No. “Mamba” is a descriptive name for dark-veined green serpentine or serpentinite. It refers to appearance, not to a formal species. The material may include antigorite, lizardite, chrysotile, and accessory minerals.
What is the difference between serpentine and serpentinite?
Serpentine is the mineral group. Serpentinite is the rock made mostly of serpentine-group minerals. Many polished decorative pieces are serpentinite rather than single-mineral specimens.
Why does serpentine often have black webbing?
Dark webbing may come from magnetite, chromite, carbonaceous seams, shear fabrics, or related alteration features. In “Mamba” material, those dark lines contrast strongly with the green ground and create the characteristic shadow-veined look.

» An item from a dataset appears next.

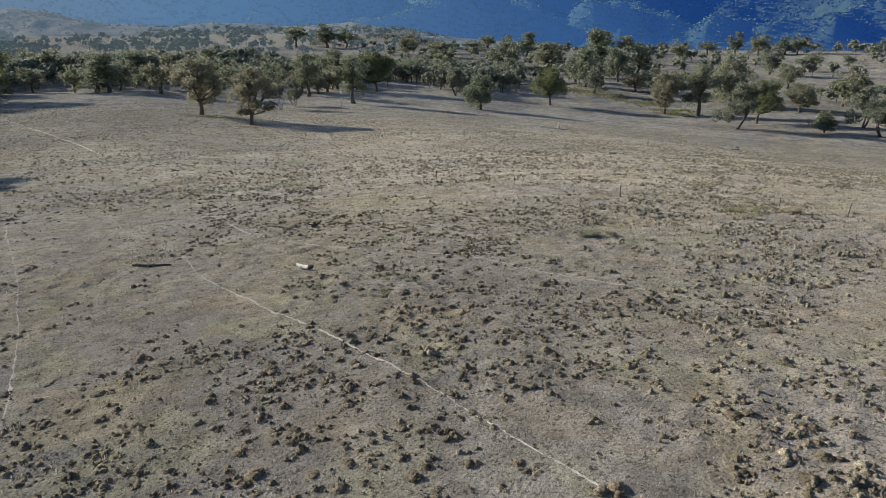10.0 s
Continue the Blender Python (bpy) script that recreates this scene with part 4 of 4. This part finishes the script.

How does serpentinization relate to water?
Serpentinization is driven by water entering ultramafic rocks and altering minerals such as olivine and pyroxene. The process produces hydrated serpentine minerals and may also generate magnetite, brucite, carbonate minerals, and hydrogen-rich fluids.
Is bowenite a kind of jade?
No. Bowenite is a fine-grained, often translucent antigorite serpentine. It can resemble jade visually, but strict gemological jade refers to nephrite or jadeite, which are harder and denser.
Is serpentine safe to display?
Polished, finished serpentine objects are suitable for ordinary display and handling. The important precaution is to avoid dust-producing work on rough or fibrous material, especially where chrysotile may be present.